**Collected data:**
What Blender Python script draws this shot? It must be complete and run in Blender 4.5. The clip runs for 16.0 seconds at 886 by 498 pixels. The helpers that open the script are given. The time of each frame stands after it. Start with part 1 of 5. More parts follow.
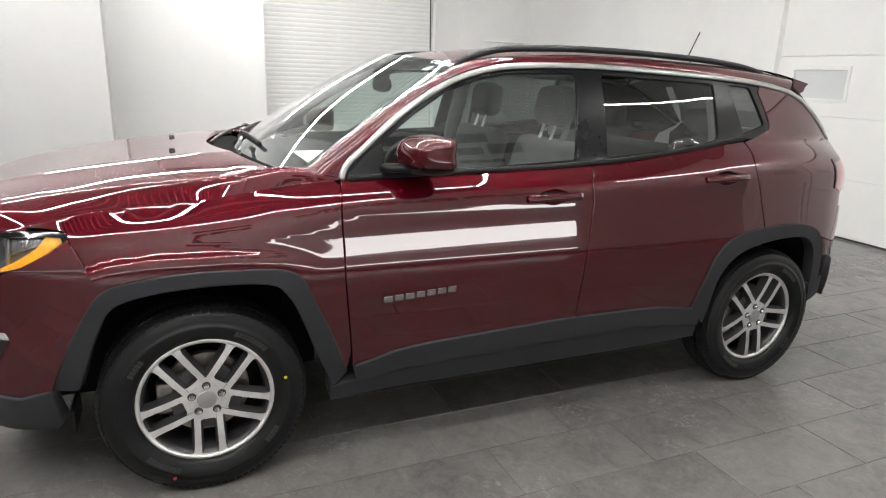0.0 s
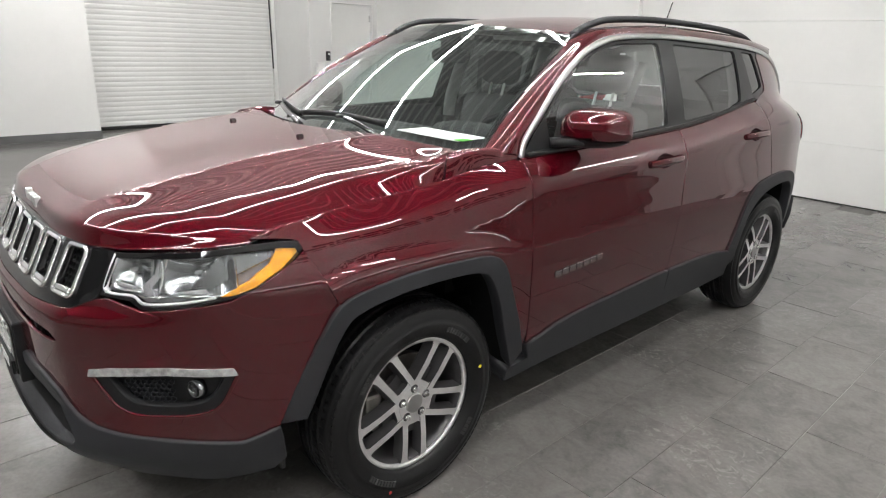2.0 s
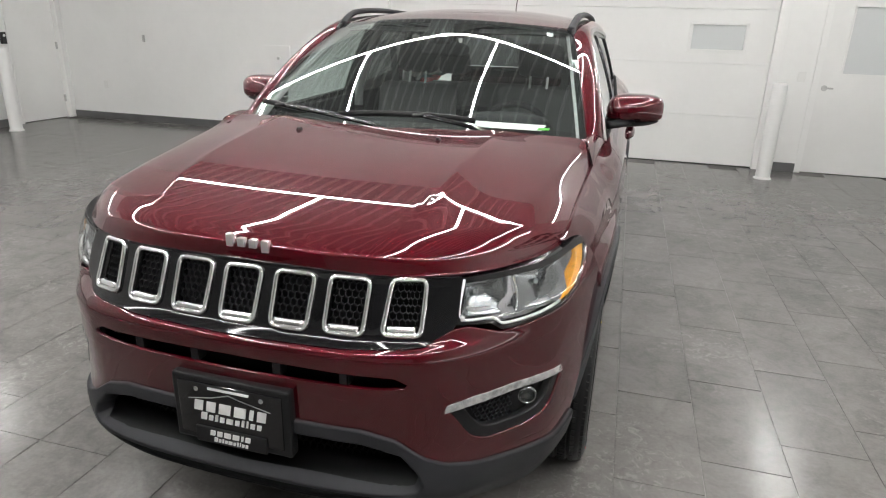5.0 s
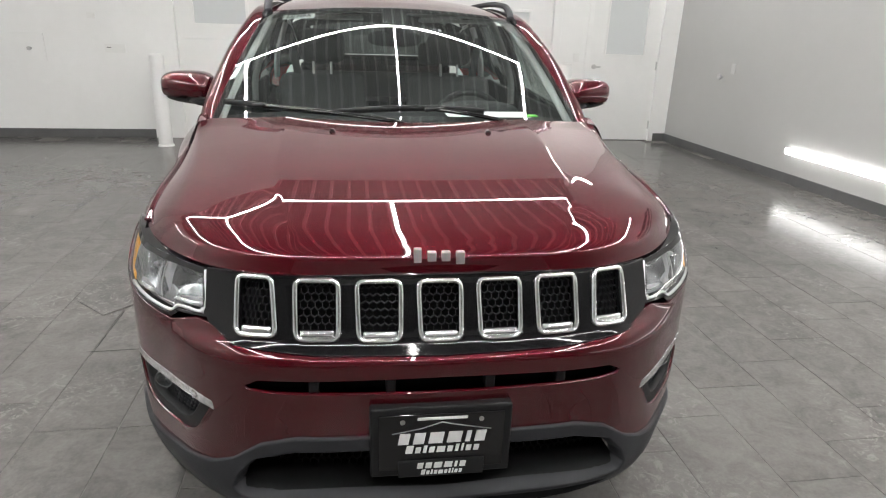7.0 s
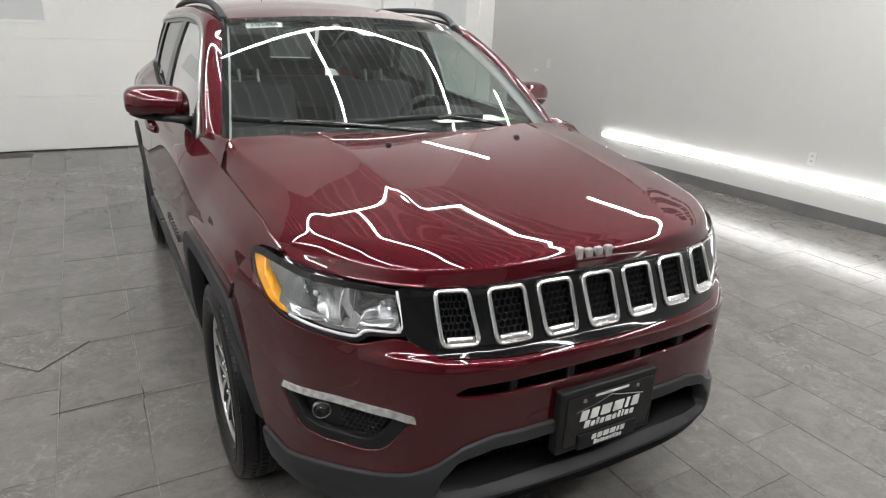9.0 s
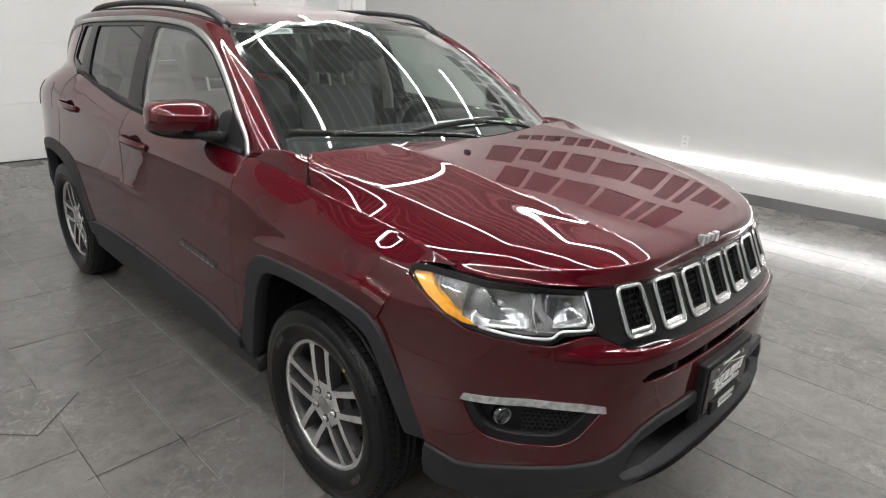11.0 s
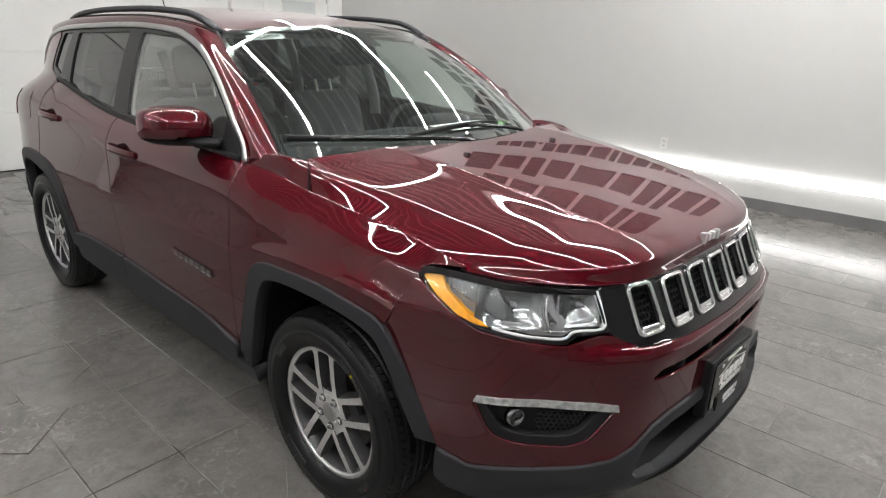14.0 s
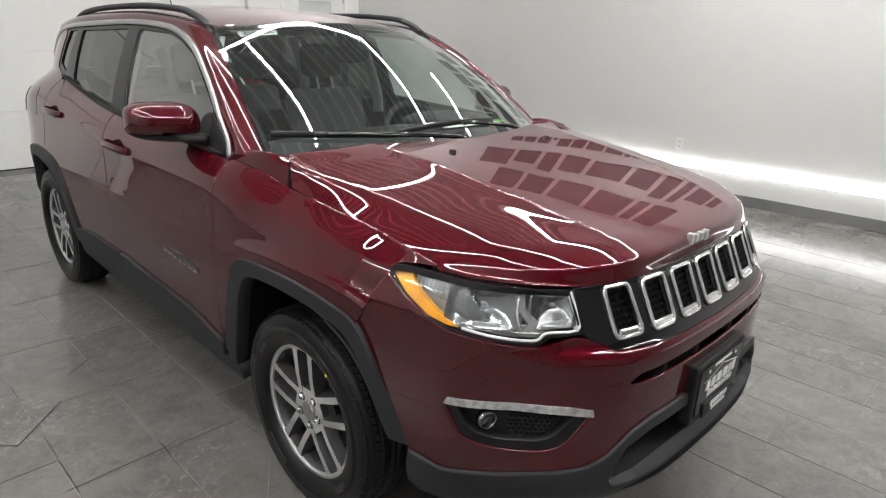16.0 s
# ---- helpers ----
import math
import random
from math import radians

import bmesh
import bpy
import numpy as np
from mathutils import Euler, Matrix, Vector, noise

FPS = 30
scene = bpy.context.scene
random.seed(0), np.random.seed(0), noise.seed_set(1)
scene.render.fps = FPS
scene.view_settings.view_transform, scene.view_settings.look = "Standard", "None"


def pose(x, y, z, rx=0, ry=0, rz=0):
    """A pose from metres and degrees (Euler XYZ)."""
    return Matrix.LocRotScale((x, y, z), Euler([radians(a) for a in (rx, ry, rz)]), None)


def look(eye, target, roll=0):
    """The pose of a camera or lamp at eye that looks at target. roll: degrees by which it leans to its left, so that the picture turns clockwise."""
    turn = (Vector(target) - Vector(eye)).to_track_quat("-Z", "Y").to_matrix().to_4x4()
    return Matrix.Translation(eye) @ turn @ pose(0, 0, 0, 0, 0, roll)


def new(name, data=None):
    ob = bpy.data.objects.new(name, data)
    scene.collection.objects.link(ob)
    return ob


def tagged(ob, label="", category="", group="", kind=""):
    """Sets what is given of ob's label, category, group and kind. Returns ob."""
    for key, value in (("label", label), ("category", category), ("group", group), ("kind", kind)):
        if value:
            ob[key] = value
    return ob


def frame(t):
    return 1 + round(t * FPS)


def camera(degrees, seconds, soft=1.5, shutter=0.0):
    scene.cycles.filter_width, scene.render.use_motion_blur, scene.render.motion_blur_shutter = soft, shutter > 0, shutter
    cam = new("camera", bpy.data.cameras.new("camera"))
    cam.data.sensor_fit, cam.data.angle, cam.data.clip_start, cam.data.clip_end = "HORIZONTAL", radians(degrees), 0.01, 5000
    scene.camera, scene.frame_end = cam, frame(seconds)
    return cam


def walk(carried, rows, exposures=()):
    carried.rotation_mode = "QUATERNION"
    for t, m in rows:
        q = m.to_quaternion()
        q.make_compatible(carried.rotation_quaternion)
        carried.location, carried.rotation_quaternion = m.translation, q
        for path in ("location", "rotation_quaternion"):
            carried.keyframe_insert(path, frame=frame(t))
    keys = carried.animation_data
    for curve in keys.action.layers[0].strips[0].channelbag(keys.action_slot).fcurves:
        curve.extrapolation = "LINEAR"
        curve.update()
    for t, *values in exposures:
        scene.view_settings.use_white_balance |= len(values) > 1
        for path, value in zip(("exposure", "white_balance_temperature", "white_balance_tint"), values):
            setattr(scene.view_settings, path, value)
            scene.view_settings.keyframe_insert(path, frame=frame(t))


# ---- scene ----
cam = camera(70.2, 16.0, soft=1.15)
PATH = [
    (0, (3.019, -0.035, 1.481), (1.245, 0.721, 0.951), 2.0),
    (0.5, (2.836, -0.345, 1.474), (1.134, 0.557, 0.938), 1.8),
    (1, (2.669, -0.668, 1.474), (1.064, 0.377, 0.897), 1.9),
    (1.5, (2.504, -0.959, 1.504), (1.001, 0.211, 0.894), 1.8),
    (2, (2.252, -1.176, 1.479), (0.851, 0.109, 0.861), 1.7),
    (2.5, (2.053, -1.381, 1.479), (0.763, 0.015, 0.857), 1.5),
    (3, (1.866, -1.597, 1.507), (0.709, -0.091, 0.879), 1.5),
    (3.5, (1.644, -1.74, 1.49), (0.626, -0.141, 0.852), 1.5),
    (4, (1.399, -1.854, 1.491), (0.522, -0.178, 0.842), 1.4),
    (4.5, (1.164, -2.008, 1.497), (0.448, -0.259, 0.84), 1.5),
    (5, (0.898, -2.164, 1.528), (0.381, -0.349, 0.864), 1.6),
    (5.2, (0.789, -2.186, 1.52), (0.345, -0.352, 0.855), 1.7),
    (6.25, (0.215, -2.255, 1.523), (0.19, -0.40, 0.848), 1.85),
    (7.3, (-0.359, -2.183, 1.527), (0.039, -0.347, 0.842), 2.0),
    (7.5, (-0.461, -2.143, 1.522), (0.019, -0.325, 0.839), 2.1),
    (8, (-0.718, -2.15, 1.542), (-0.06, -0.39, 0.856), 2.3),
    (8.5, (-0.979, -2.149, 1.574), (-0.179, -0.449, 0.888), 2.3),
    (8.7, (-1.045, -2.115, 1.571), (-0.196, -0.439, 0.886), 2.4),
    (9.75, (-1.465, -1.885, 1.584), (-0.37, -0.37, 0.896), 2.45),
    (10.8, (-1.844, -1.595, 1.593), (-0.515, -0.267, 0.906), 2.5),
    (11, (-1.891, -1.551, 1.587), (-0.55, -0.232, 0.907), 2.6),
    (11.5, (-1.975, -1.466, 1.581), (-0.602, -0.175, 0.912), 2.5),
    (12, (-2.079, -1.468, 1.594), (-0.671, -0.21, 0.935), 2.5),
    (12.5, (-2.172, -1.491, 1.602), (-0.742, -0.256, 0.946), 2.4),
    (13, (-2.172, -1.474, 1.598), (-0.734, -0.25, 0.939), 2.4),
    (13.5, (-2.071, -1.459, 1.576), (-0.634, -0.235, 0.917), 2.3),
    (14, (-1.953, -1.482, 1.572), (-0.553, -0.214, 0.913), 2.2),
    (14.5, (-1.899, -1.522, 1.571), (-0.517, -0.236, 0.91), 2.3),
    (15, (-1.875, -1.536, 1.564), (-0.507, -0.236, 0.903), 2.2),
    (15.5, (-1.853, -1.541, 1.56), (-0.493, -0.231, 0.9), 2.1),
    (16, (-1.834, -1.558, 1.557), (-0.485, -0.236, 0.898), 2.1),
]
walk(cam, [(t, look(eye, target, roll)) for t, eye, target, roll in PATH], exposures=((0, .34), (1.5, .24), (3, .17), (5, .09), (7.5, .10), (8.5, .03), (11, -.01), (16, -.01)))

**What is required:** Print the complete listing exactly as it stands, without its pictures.

**Full response:**
What Blender Python script draws this shot? It must be complete and run in Blender 4.5. The clip runs for 16.0 seconds at 886 by 498 pixels. The helpers that open the script are given. The time of each frame stands after it. Start with part 1 of 5. More parts follow.
0.0 s
2.0 s
5.0 s
7.0 s
9.0 s
11.0 s
14.0 s
16.0 s
# ---- helpers ----
import math
import random
from math import radians

import bmesh
import bpy
import numpy as np
from mathutils import Euler, Matrix, Vector, noise

FPS = 30
scene = bpy.context.scene
random.seed(0), np.random.seed(0), noise.seed_set(1)
scene.render.fps = FPS
scene.view_settings.view_transform, scene.view_settings.look = "Standard", "None"


def pose(x, y, z, rx=0, ry=0, rz=0):
    """A pose from metres and degrees (Euler XYZ)."""
    return Matrix.LocRotScale((x, y, z), Euler([radians(a) for a in (rx, ry, rz)]), None)


def look(eye, target, roll=0):
    """The pose of a camera or lamp at eye that looks at target. roll: degrees by which it leans to its left, so that the picture turns clockwise."""
    turn = (Vector(target) - Vector(eye)).to_track_quat("-Z", "Y").to_matrix().to_4x4()
    return Matrix.Translation(eye) @ turn @ pose(0, 0, 0, 0, 0, roll)


def new(name, data=None):
    ob = bpy.data.objects.new(name, data)
    scene.collection.objects.link(ob)
    return ob


def tagged(ob, label="", category="", group="", kind=""):
    """Sets what is given of ob's label, category, group and kind. Returns ob."""
    for key, value in (("label", label), ("category", category), ("group", group), ("kind", kind)):
        if value:
            ob[key] = value
    return ob


def frame(t):
    return 1 + round(t * FPS)


def camera(degrees, seconds, soft=1.5, shutter=0.0):
    scene.cycles.filter_width, scene.render.use_motion_blur, scene.render.motion_blur_shutter = soft, shutter > 0, shutter
    cam = new("camera", bpy.data.cameras.new("camera"))
    cam.data.sensor_fit, cam.data.angle, cam.data.clip_start, cam.data.clip_end = "HORIZONTAL", radians(degrees), 0.01, 5000
    scene.camera, scene.frame_end = cam, frame(seconds)
    return cam


def walk(carried, rows, exposures=()):
    carried.rotation_mode = "QUATERNION"
    for t, m in rows:
        q = m.to_quaternion()
        q.make_compatible(carried.rotation_quaternion)
        carried.location, carried.rotation_quaternion = m.translation, q
        for path in ("location", "rotation_quaternion"):
            carried.keyframe_insert(path, frame=frame(t))
    keys = carried.animation_data
    for curve in keys.action.layers[0].strips[0].channelbag(keys.action_slot).fcurves:
        curve.extrapolation = "LINEAR"
        curve.update()
    for t, *values in exposures:
        scene.view_settings.use_white_balance |= len(values) > 1
        for path, value in zip(("exposure", "white_balance_temperature", "white_balance_tint"), values):
            setattr(scene.view_settings, path, value)
            scene.view_settings.keyframe_insert(path, frame=frame(t))


# ---- scene ----
cam = camera(70.2, 16.0, soft=1.15)
PATH = [
    (0, (3.019, -0.035, 1.481), (1.245, 0.721, 0.951), 2.0),
    (0.5, (2.836, -0.345, 1.474), (1.134, 0.557, 0.938), 1.8),
    (1, (2.669, -0.668, 1.474), (1.064, 0.377, 0.897), 1.9),
    (1.5, (2.504, -0.959, 1.504), (1.001, 0.211, 0.894), 1.8),
    (2, (2.252, -1.176, 1.479), (0.851, 0.109, 0.861), 1.7),
    (2.5, (2.053, -1.381, 1.479), (0.763, 0.015, 0.857), 1.5),
    (3, (1.866, -1.597, 1.507), (0.709, -0.091, 0.879), 1.5),
    (3.5, (1.644, -1.74, 1.49), (0.626, -0.141, 0.852), 1.5),
    (4, (1.399, -1.854, 1.491), (0.522, -0.178, 0.842), 1.4),
    (4.5, (1.164, -2.008, 1.497), (0.448, -0.259, 0.84), 1.5),
    (5, (0.898, -2.164, 1.528), (0.381, -0.349, 0.864), 1.6),
    (5.2, (0.789, -2.186, 1.52), (0.345, -0.352, 0.855), 1.7),
    (6.25, (0.215, -2.255, 1.523), (0.19, -0.40, 0.848), 1.85),
    (7.3, (-0.359, -2.183, 1.527), (0.039, -0.347, 0.842), 2.0),
    (7.5, (-0.461, -2.143, 1.522), (0.019, -0.325, 0.839), 2.1),
    (8, (-0.718, -2.15, 1.542), (-0.06, -0.39, 0.856), 2.3),
    (8.5, (-0.979, -2.149, 1.574), (-0.179, -0.449, 0.888), 2.3),
    (8.7, (-1.045, -2.115, 1.571), (-0.196, -0.439, 0.886), 2.4),
    (9.75, (-1.465, -1.885, 1.584), (-0.37, -0.37, 0.896), 2.45),
    (10.8, (-1.844, -1.595, 1.593), (-0.515, -0.267, 0.906), 2.5),
    (11, (-1.891, -1.551, 1.587), (-0.55, -0.232, 0.907), 2.6),
    (11.5, (-1.975, -1.466, 1.581), (-0.602, -0.175, 0.912), 2.5),
    (12, (-2.079, -1.468, 1.594), (-0.671, -0.21, 0.935), 2.5),
    (12.5, (-2.172, -1.491, 1.602), (-0.742, -0.256, 0.946), 2.4),
    (13, (-2.172, -1.474, 1.598), (-0.734, -0.25, 0.939), 2.4),
    (13.5, (-2.071, -1.459, 1.576), (-0.634, -0.235, 0.917), 2.3),
    (14, (-1.953, -1.482, 1.572), (-0.553, -0.214, 0.913), 2.2),
    (14.5, (-1.899, -1.522, 1.571), (-0.517, -0.236, 0.91), 2.3),
    (15, (-1.875, -1.536, 1.564), (-0.507, -0.236, 0.903), 2.2),
    (15.5, (-1.853, -1.541, 1.56), (-0.493, -0.231, 0.9), 2.1),
    (16, (-1.834, -1.558, 1.557), (-0.485, -0.236, 0.898), 2.1),
]
walk(cam, [(t, look(eye, target, roll)) for t, eye, target, roll in PATH], exposures=((0, .34), (1.5, .24), (3, .17), (5, .09), (7.5, .10), (8.5, .03), (11, -.01), (16, -.01)))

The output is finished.